_SHORT EXERCISE_
Quote every line as written. Omit pictures.

_COLLECTED DATA_
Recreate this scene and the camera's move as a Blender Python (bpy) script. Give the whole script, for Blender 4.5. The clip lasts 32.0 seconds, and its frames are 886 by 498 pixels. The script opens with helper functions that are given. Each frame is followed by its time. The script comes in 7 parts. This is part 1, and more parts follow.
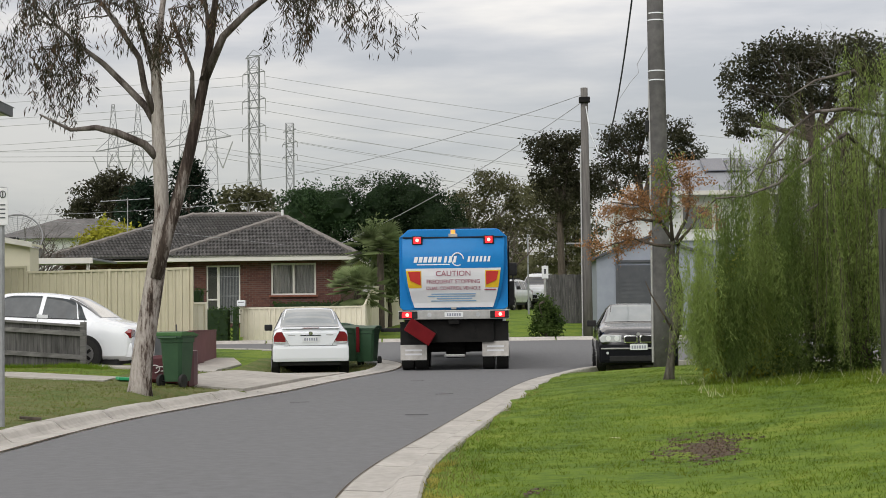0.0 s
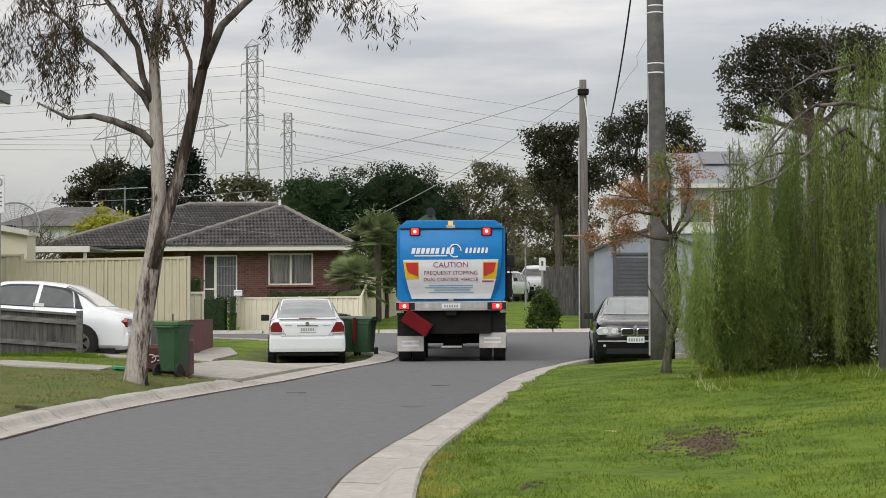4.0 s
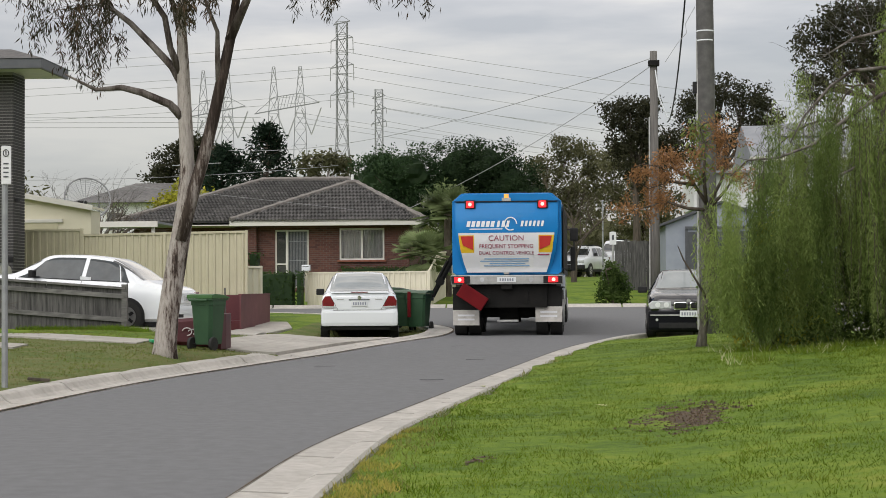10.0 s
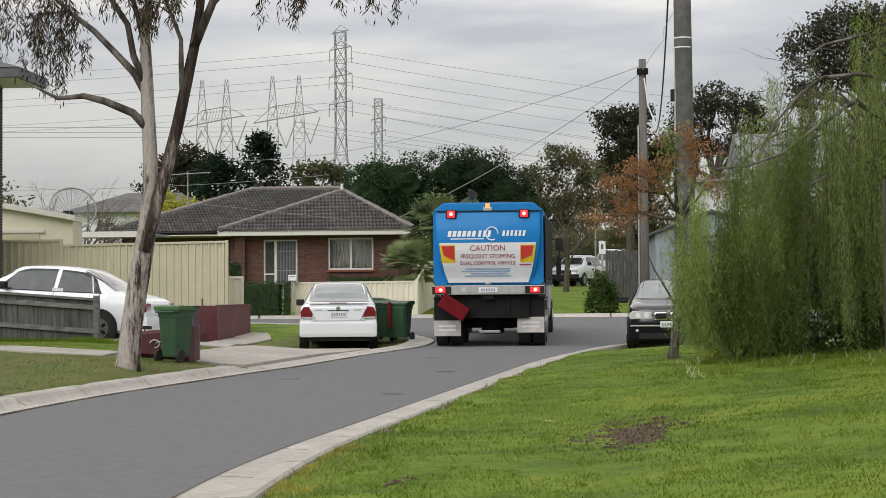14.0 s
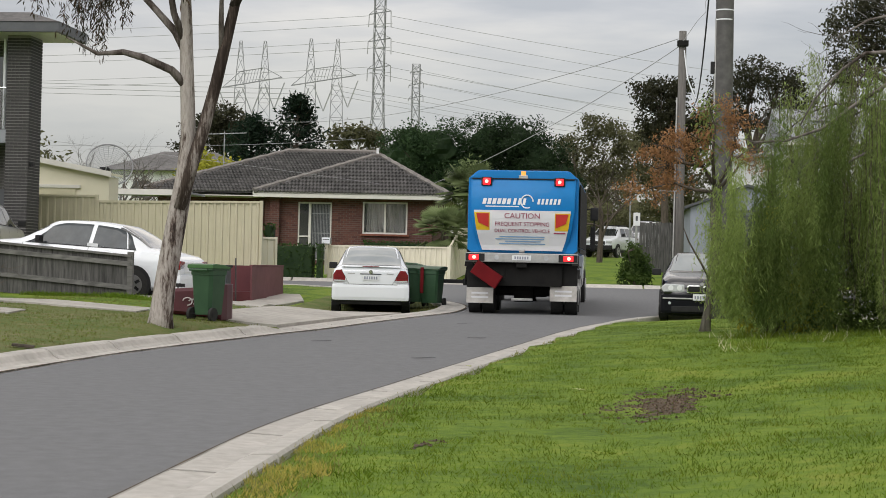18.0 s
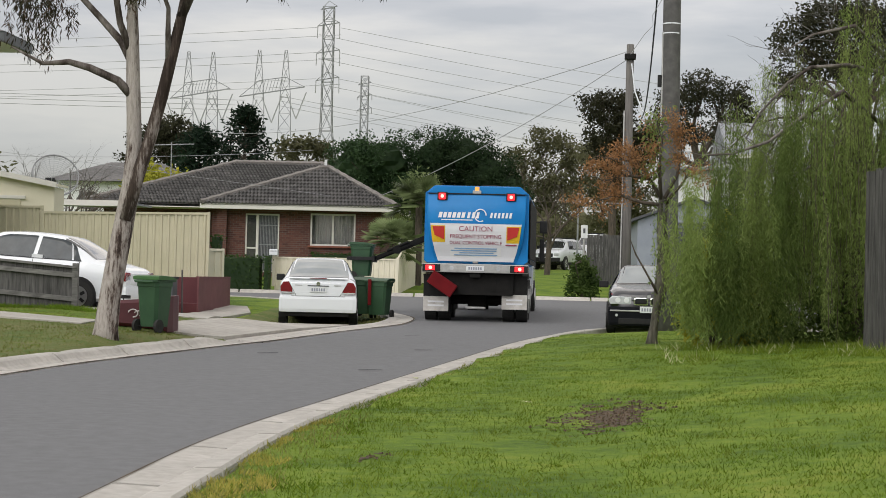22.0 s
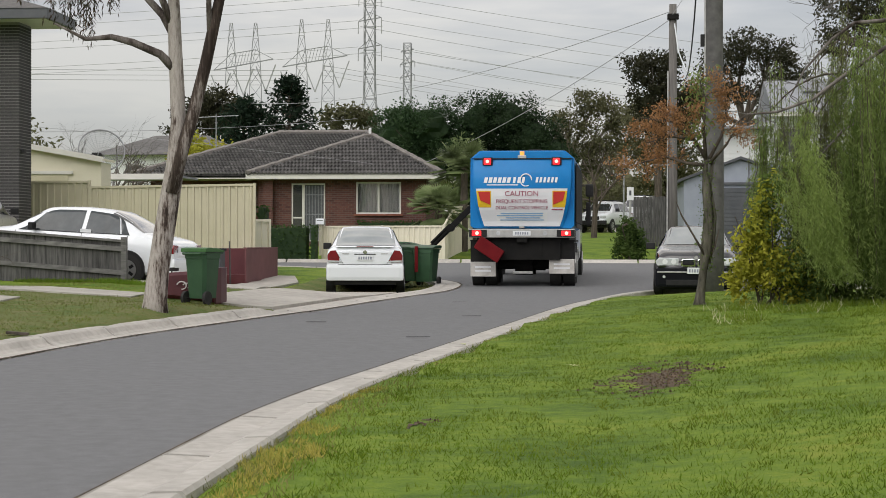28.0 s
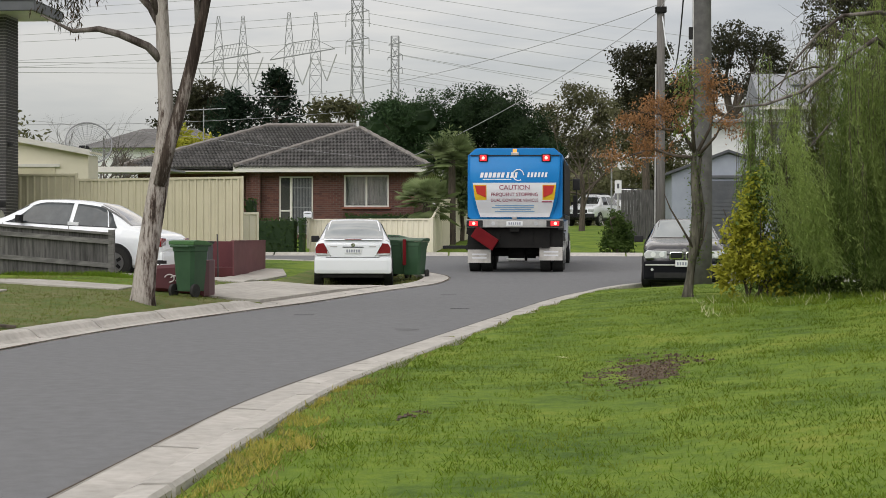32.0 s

_ANSWER TO THIS EXERCISE_
Recreate this scene and the camera's move as a Blender Python (bpy) script. Give the whole script, for Blender 4.5. The clip lasts 32.0 seconds, and its frames are 886 by 498 pixels. The script opens with helper functions that are given. Each frame is followed by its time. The script comes in 7 parts. This is part 1, and more parts follow.
0.0 s
4.0 s
10.0 s
14.0 s
18.0 s
22.0 s
28.0 s
32.0 s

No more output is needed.